For Bruce Rauner, next November and the 2016 general election can’t come fast enough.
Illinois’ GOP governor is suffering through another one of those weeks, caught in a sort of awkward middle ground where no one really likes him. Just in the past seven days no fewer than four of the state’s Republican congressmen made it clear they’re not now backing Rauner for a new term, his financial relationship with big-contributor Dick Uihlein came under fire, and the governor himself seemed to waffle on whether he’s for or against the big tax bill pending in Washington.
Then the National Review, long a pillar of the conservative Republican establishment, labeled him the worst GOP governor in the country—this only an hour or two before Democratic gubernatorial hopeful Chris Kennedy blasted him for endorsing the “disastrous” tax bill.
It’s all got to be weighing on the Chicago private-equity mogul who thought he would save the state.
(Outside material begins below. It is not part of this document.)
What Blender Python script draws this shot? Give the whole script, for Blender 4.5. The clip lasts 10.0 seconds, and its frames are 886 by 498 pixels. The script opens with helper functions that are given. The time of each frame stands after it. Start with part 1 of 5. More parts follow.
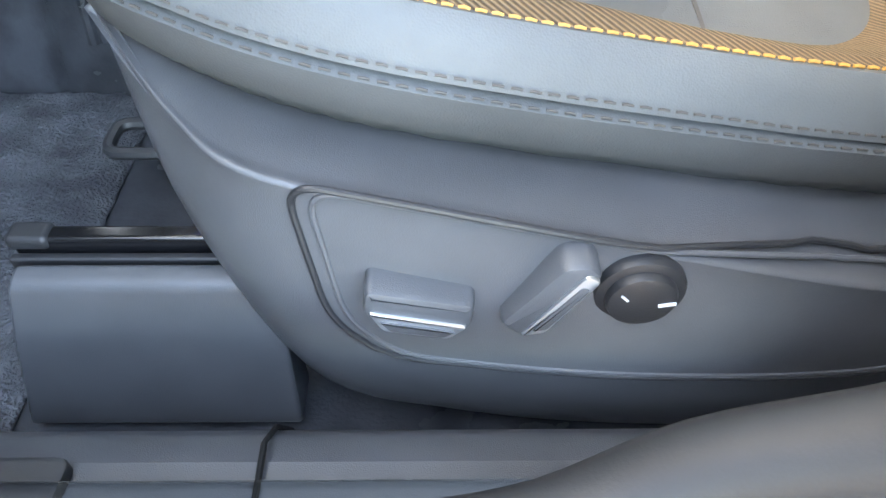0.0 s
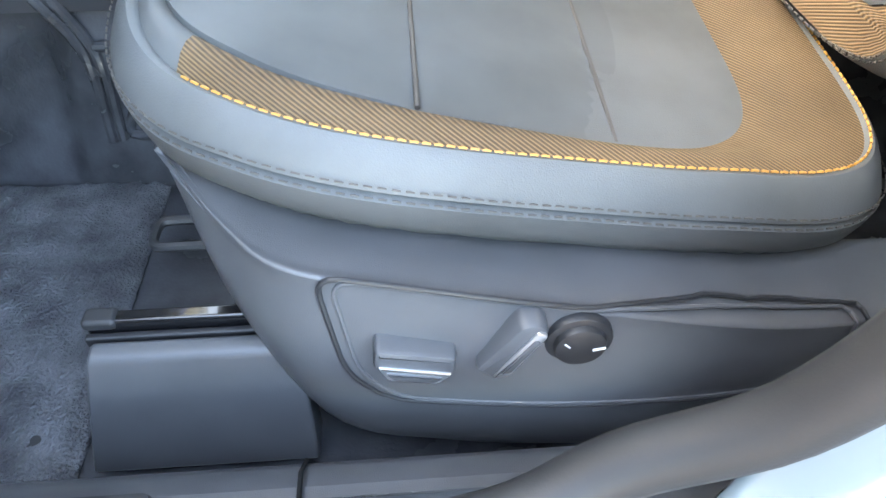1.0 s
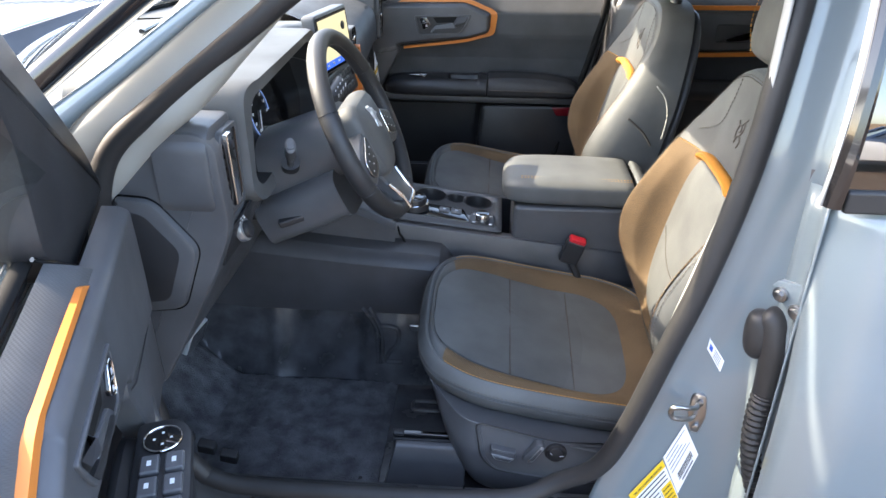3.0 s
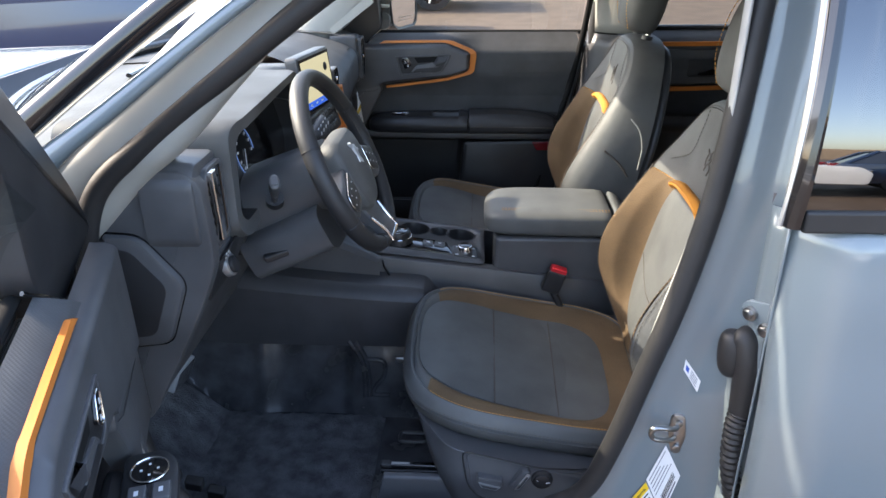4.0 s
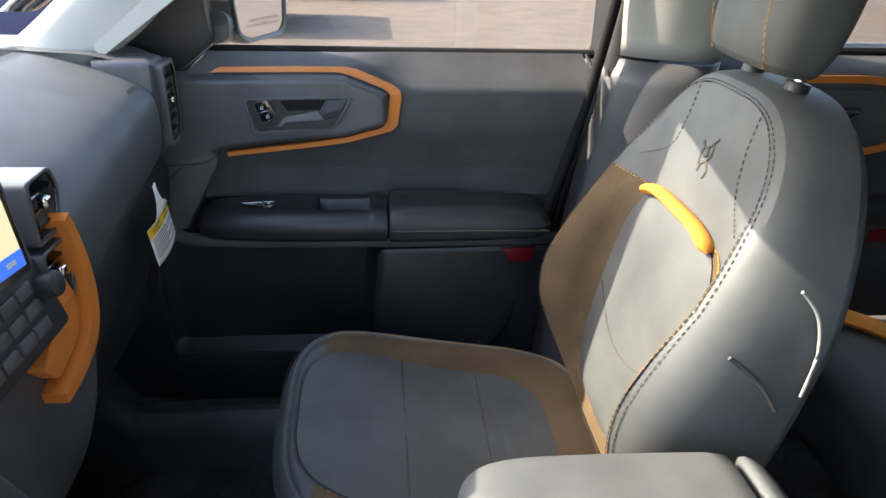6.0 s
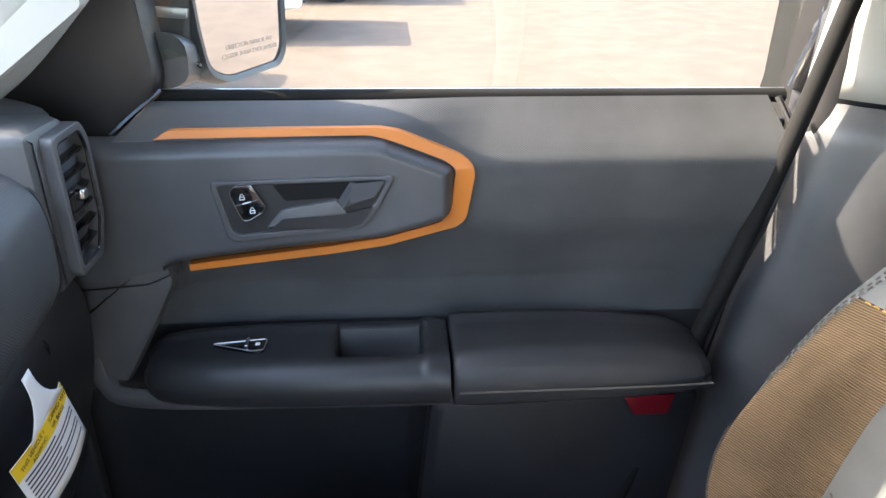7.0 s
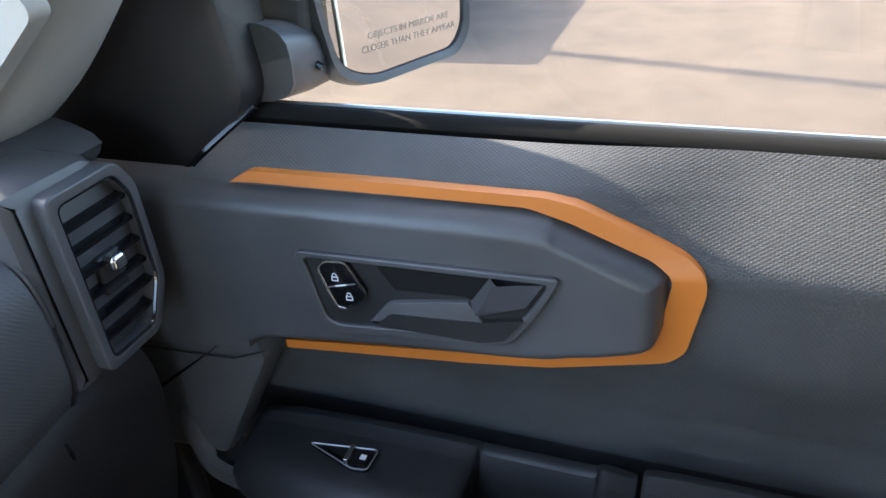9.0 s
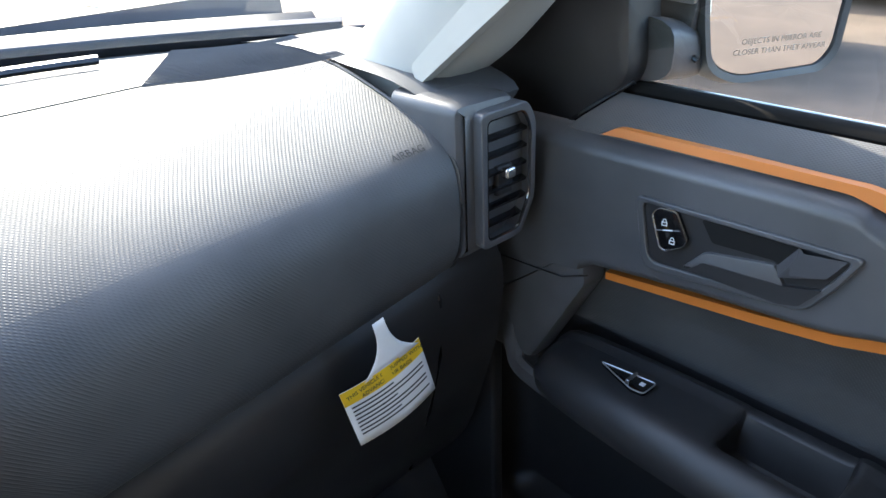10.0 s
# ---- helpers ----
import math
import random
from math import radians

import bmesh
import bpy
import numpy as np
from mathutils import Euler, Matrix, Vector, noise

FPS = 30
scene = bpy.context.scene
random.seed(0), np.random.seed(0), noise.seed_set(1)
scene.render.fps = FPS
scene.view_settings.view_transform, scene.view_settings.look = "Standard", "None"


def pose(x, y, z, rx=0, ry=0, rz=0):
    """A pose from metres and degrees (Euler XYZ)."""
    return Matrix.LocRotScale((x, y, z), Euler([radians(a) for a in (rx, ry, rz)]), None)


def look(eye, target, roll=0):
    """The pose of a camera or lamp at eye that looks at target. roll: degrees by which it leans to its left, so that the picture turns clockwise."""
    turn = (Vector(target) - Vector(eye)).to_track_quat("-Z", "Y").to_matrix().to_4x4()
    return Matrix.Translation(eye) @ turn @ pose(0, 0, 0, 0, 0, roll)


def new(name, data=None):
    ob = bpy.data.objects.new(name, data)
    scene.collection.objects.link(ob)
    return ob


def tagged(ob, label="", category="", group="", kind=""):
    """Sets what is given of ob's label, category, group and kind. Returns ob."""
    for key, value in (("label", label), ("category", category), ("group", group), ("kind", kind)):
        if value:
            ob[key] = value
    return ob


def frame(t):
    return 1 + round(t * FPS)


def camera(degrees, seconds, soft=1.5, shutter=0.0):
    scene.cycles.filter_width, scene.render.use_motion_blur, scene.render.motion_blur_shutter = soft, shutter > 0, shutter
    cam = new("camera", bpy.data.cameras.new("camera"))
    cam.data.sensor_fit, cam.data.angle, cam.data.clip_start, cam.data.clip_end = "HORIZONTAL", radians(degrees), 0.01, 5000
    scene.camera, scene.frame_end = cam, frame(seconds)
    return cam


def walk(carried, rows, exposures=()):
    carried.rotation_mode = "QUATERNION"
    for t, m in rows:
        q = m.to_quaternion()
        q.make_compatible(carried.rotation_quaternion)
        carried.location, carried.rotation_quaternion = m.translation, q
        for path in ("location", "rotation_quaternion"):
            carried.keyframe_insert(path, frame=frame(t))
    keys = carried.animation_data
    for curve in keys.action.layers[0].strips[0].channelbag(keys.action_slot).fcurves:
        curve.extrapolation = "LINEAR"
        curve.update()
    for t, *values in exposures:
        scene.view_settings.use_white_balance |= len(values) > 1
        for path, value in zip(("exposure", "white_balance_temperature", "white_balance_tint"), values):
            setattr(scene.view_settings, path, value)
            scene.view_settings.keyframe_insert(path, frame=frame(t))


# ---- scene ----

It certainly is showing on his increasingly haggard face.
The National Review piece was greeted with unrestrained joy by state Rep. Jeanne Ives, the Wheaton conservative who is opposing Rauner in the upcoming GOP primary.
“Republicans understand that Gov. Rauner is unelectable,” Ives declared in a statement. “He betrayed his party’s values. He broke promises. And lied about his intentions, most notably on a bill that forces taxpayer funding of abortion on demand.”
Ives is right about the latter. Rauner was for abortion rights, then against them, before he finally was for them again. The position irritated just about everybody on all sides of the volatile abortion issue and was only the latest sign a guy who couldn’t get his own way on taxes, workers compensation reform, spending or lots of other things couldn’t find a middle ground to get what he needed.
“He never understood the concept of 30 and 60,” quips Greg Baise, the veteran Republican who heads the Illinois Manufacturers’ Association, referring to the number of votes needed to pass a bill in the Democratic-controlled Senate and House, respectively.
To put it a little differently, it took Rauner three years to learn, if he really has learned, the difference between firing off orders as a private-equity chieftain and governing a mostly Democratic blue state.
That having been said, though, Ives is way, way to the political right, not only on social but many economic issues. And recent Illinois political history suggests that when given a choice between a moderate like Jim Thompson or Jim Edgar, and a conservative such as Steve Baer or Jack Roeser, a majority of Illinois Republicans side with the moderate.
Rauner had better hope that calculus still holds. If it does, he’ll get to the more fertile territory of attacking Democrats like Speaker Mike Madigan.
Indeed, Rauner’s campaign spokesman stressed that same National Review piece “pointed out that Mike Madigan and his cronies have consistently blocked Gov. Rauner’s reform agenda just to protect their own corrupt practices.”
That’s a clear sign of where Bruce Rauner wants to go this campaign season: to a place where he’s not running against himself but against Madigan and whoever the Democrats nominate for governor. In that contest, all the nasty things Ives and the conservatives are saying about him now actually might help help by sort of inoculating him, allowing him to say in the general election contest that he’s not that extreme.
First, though, Rauner has to make it through the winter. As any Chicagoan can tell you, winter hereabouts can be long and bitter before the crocuses finally bloom.